• Supplied material:
________
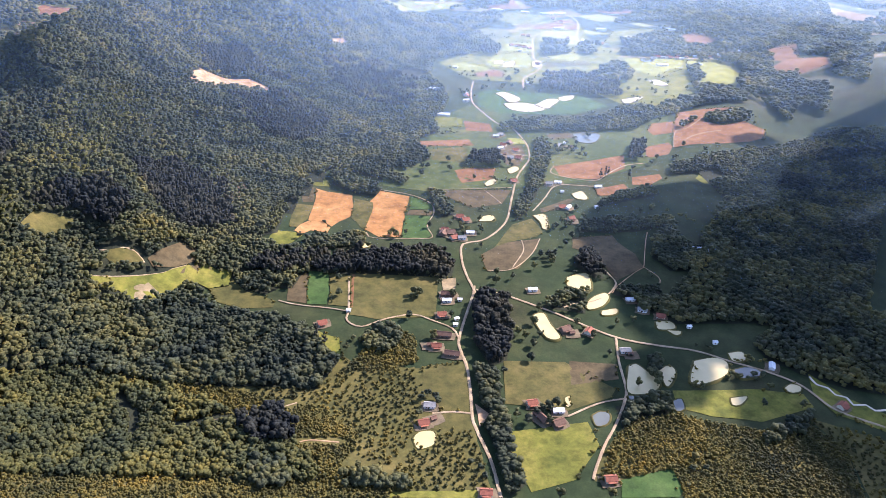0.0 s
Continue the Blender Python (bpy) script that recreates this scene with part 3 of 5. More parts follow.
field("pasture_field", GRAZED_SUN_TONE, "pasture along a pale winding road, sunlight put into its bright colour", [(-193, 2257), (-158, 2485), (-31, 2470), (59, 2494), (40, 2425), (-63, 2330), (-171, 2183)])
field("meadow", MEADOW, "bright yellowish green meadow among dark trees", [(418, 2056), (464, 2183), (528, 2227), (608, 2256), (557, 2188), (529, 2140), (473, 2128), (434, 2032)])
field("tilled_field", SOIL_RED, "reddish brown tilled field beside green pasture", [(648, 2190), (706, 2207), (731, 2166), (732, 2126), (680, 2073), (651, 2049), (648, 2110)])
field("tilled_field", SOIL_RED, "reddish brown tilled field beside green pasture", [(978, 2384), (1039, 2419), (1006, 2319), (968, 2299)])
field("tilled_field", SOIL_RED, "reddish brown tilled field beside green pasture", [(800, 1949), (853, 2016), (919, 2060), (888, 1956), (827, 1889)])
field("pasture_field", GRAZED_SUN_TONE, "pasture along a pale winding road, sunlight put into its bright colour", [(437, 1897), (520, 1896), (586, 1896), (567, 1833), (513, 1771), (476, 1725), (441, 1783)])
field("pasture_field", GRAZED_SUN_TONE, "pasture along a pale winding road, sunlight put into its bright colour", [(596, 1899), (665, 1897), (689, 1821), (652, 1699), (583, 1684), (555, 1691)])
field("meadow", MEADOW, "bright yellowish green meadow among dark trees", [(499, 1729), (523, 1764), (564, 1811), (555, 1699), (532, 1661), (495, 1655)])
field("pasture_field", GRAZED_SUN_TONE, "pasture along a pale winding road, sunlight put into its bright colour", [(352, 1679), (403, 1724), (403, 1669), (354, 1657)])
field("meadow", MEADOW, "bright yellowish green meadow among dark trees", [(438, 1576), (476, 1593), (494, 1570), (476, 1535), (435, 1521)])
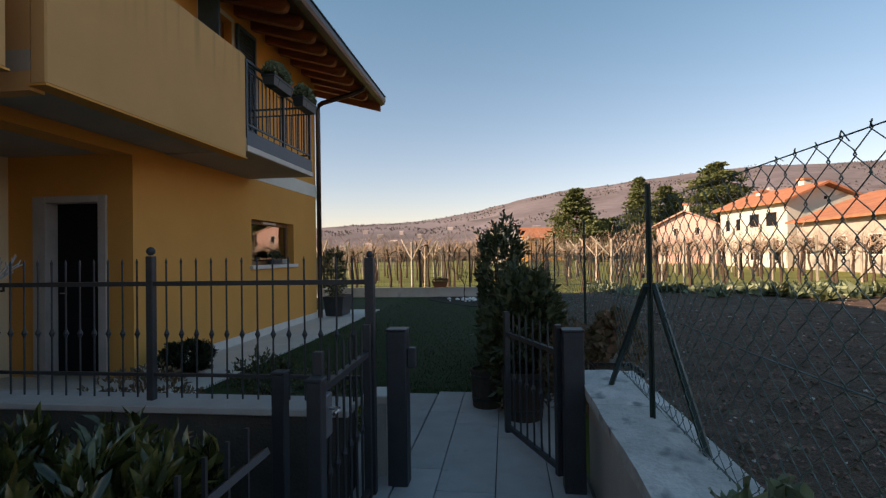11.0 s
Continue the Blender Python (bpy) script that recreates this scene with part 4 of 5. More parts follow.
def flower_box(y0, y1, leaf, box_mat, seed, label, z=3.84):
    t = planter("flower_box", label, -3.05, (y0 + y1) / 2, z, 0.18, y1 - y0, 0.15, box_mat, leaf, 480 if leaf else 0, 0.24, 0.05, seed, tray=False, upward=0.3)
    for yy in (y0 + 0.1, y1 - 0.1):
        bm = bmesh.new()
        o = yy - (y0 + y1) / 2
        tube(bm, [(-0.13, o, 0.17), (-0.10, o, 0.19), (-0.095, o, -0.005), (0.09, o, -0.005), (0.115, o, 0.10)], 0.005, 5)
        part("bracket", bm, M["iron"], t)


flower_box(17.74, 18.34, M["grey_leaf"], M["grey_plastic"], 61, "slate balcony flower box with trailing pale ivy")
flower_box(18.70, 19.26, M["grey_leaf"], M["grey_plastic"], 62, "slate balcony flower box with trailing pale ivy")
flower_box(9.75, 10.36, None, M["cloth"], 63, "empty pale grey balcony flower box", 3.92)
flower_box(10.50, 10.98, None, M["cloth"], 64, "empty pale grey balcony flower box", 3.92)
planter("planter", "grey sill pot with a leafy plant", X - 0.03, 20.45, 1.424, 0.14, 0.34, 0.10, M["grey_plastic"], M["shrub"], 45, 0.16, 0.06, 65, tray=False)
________
• Goal: Output, exactly, all the records above; include no pictures.

• Completed task:
0.0 s
Continue the Blender Python (bpy) script that recreates this scene with part 3 of 5. More parts follow.
field("pasture_field", GRAZED_SUN_TONE, "pasture along a pale winding road, sunlight put into its bright colour", [(-193, 2257), (-158, 2485), (-31, 2470), (59, 2494), (40, 2425), (-63, 2330), (-171, 2183)])
field("meadow", MEADOW, "bright yellowish green meadow among dark trees", [(418, 2056), (464, 2183), (528, 2227), (608, 2256), (557, 2188), (529, 2140), (473, 2128), (434, 2032)])
field("tilled_field", SOIL_RED, "reddish brown tilled field beside green pasture", [(648, 2190), (706, 2207), (731, 2166), (732, 2126), (680, 2073), (651, 2049), (648, 2110)])
field("tilled_field", SOIL_RED, "reddish brown tilled field beside green pasture", [(978, 2384), (1039, 2419), (1006, 2319), (968, 2299)])
field("tilled_field", SOIL_RED, "reddish brown tilled field beside green pasture", [(800, 1949), (853, 2016), (919, 2060), (888, 1956), (827, 1889)])
field("pasture_field", GRAZED_SUN_TONE, "pasture along a pale winding road, sunlight put into its bright colour", [(437, 1897), (520, 1896), (586, 1896), (567, 1833), (513, 1771), (476, 1725), (441, 1783)])
field("pasture_field", GRAZED_SUN_TONE, "pasture along a pale winding road, sunlight put into its bright colour", [(596, 1899), (665, 1897), (689, 1821), (652, 1699), (583, 1684), (555, 1691)])
field("meadow", MEADOW, "bright yellowish green meadow among dark trees", [(499, 1729), (523, 1764), (564, 1811), (555, 1699), (532, 1661), (495, 1655)])
field("pasture_field", GRAZED_SUN_TONE, "pasture along a pale winding road, sunlight put into its bright colour", [(352, 1679), (403, 1724), (403, 1669), (354, 1657)])
field("meadow", MEADOW, "bright yellowish green meadow among dark trees", [(438, 1576), (476, 1593), (494, 1570), (476, 1535), (435, 1521)])
11.0 s
Continue the Blender Python (bpy) script that recreates this scene with part 4 of 5. More parts follow.
def flower_box(y0, y1, leaf, box_mat, seed, label, z=3.84):
    t = planter("flower_box", label, -3.05, (y0 + y1) / 2, z, 0.18, y1 - y0, 0.15, box_mat, leaf, 480 if leaf else 0, 0.24, 0.05, seed, tray=False, upward=0.3)
    for yy in (y0 + 0.1, y1 - 0.1):
        bm = bmesh.new()
        o = yy - (y0 + y1) / 2
        tube(bm, [(-0.13, o, 0.17), (-0.10, o, 0.19), (-0.095, o, -0.005), (0.09, o, -0.005), (0.115, o, 0.10)], 0.005, 5)
        part("bracket", bm, M["iron"], t)


flower_box(17.74, 18.34, M["grey_leaf"], M["grey_plastic"], 61, "slate balcony flower box with trailing pale ivy")
flower_box(18.70, 19.26, M["grey_leaf"], M["grey_plastic"], 62, "slate balcony flower box with trailing pale ivy")
flower_box(9.75, 10.36, None, M["cloth"], 63, "empty pale grey balcony flower box", 3.92)
flower_box(10.50, 10.98, None, M["cloth"], 64, "empty pale grey balcony flower box", 3.92)
planter("planter", "grey sill pot with a leafy plant", X - 0.03, 20.45, 1.424, 0.14, 0.34, 0.10, M["grey_plastic"], M["shrub"], 45, 0.16, 0.06, 65, tray=False)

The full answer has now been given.